*AIM OF THE EXERCISE*:
Where a line contains the word "Python", copy that line in full.
>>
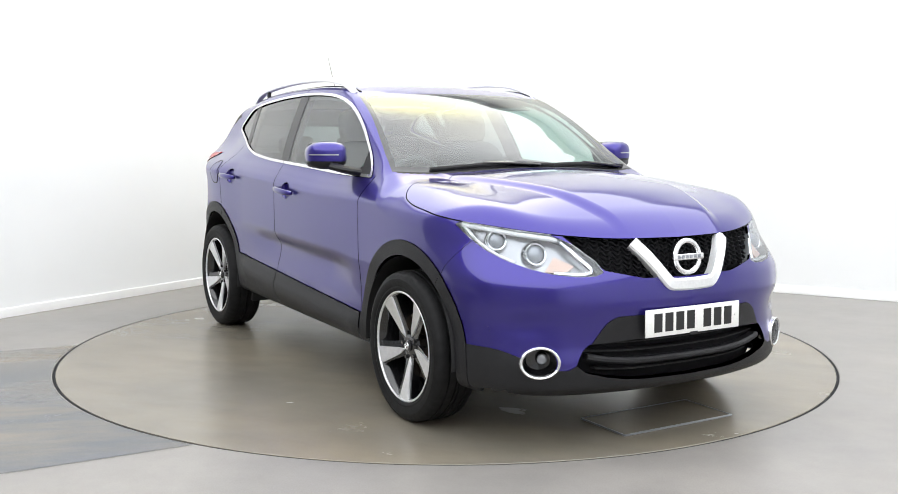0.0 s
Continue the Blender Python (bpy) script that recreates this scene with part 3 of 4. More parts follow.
# extra straight cuts at the window pillars
CUTS["sail"] = lambda x, y, z: far_if(0.66 - x, (f_dlo(x, z) < 0.02) & (y > 0.35) & (z > 0.95))
CUTS["pb1"] = lambda x, y, z: far_if(x + 0.2 * np.maximum(0, z - 1.10) + 0.205, (f_dlo(x, z) < 0.02) & (y > 0.35) & (z > 0.95))
CUTS["pb2"] = lambda x, y, z: far_if(x + 0.2 * np.maximum(0, z - 1.10) + 0.315, (f_dlo(x, z) < 0.02) & (y > 0.35) & (z > 0.95))
CUTS["pc1"] = lambda x, y, z: far_if(x + 0.35 * (z - 1.24) + 1.015, (f_dlo(x, z) < 0.02) & (y > 0.35) & (z > 0.95))
CUTS["pc2"] = lambda x, y, z: far_if(x + 0.35 * (z - 1.24) + 1.10, (f_dlo(x, z) < 0.02) & (y > 0.35) & (z > 0.95))
LINES["hood"] = even(LINES["hood"])
SHELL = build_shell()
CENTRED = ("roof_panel", "bonnet", "tailgate", "front_bumper", "rear_bumper", "front_bumper_cladding", "rear_bumper_cladding", "windscreen", "screen_border",
           "rear_window", "window_band", "cowl", "seam")


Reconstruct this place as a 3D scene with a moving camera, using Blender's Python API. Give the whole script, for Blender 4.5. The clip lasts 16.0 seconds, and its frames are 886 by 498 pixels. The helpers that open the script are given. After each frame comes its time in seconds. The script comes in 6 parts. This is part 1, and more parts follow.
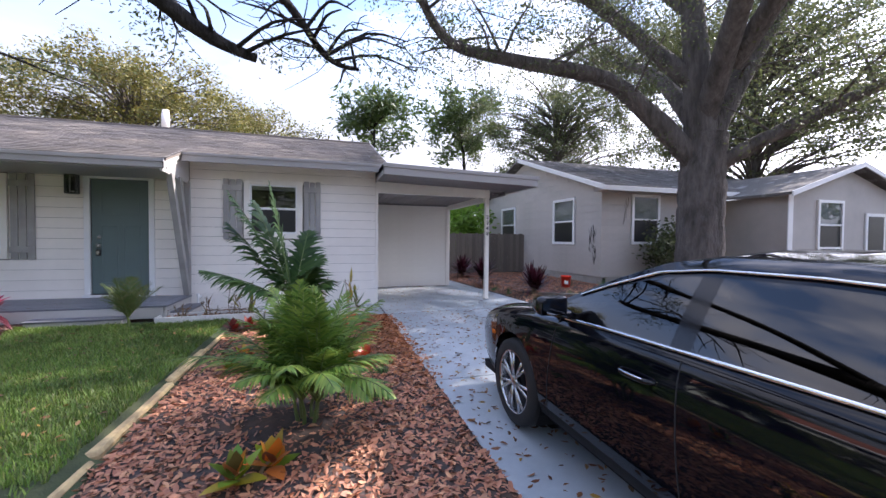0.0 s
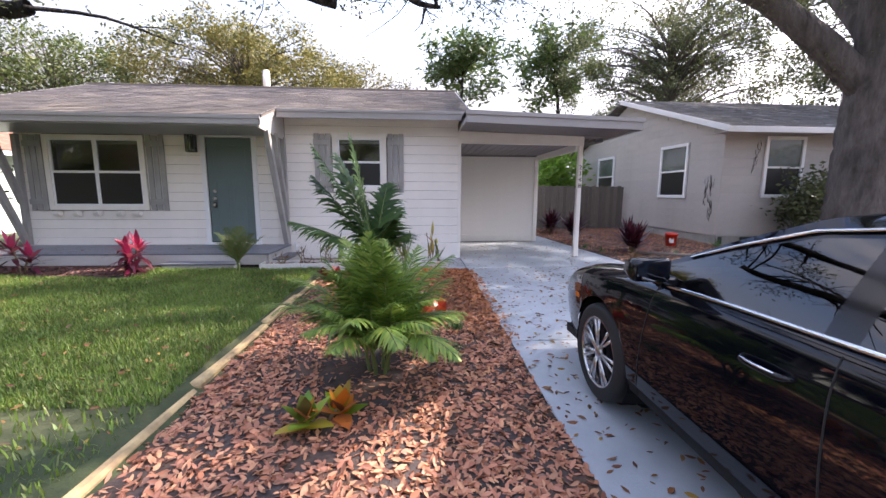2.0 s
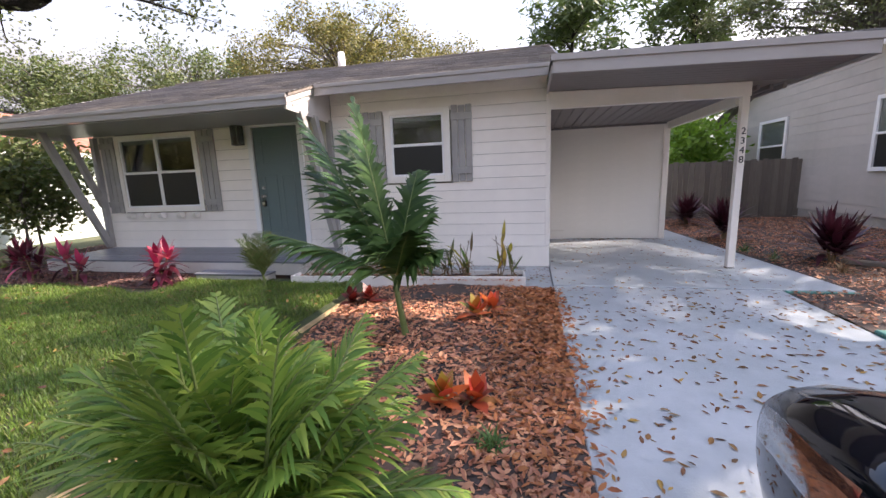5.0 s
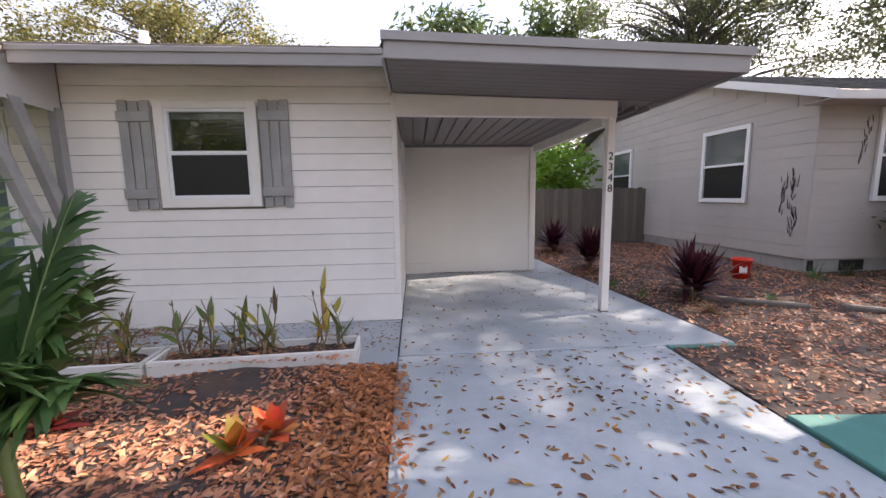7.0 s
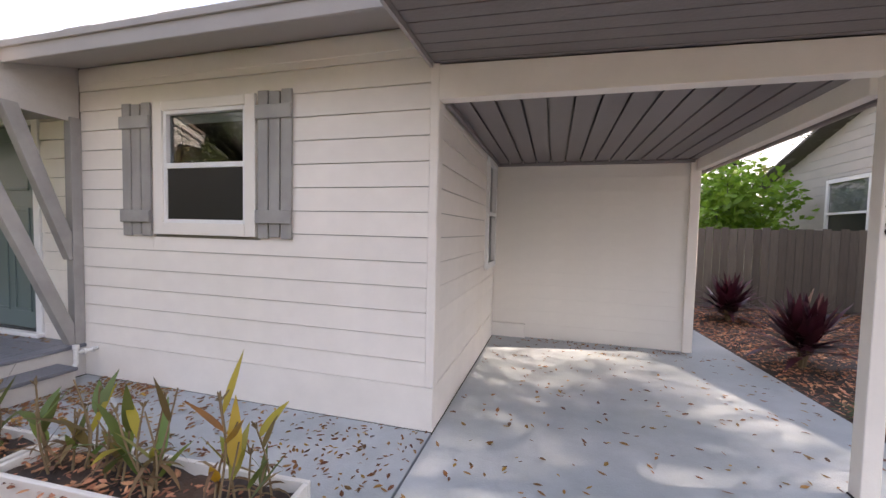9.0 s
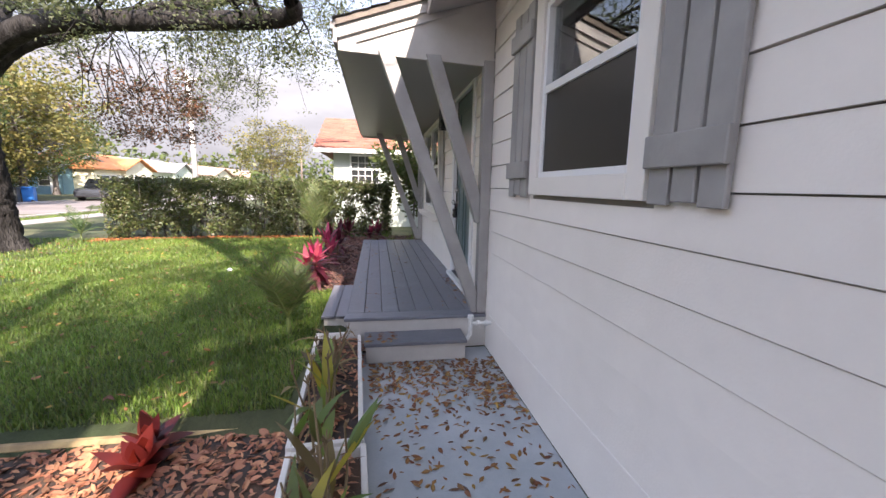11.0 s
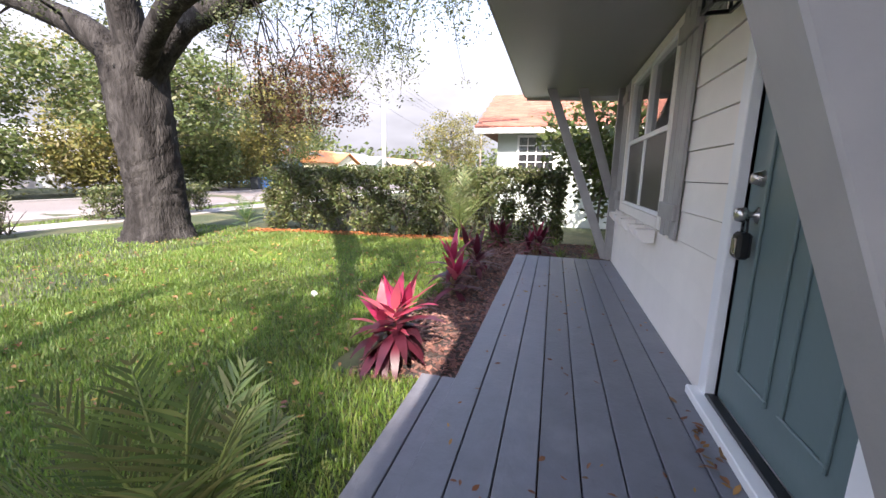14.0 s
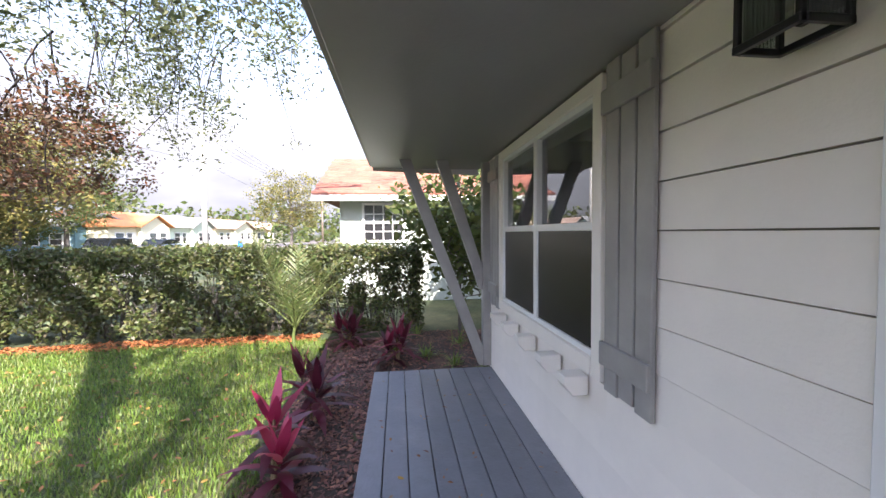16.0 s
<<
*RESULT BELOW*:
Continue the Blender Python (bpy) script that recreates this scene with part 3 of 4. More parts follow.
Reconstruct this place as a 3D scene with a moving camera, using Blender's Python API. Give the whole script, for Blender 4.5. The clip lasts 16.0 seconds, and its frames are 886 by 498 pixels. The helpers that open the script are given. After each frame comes its time in seconds. The script comes in 6 parts. This is part 1, and more parts follow.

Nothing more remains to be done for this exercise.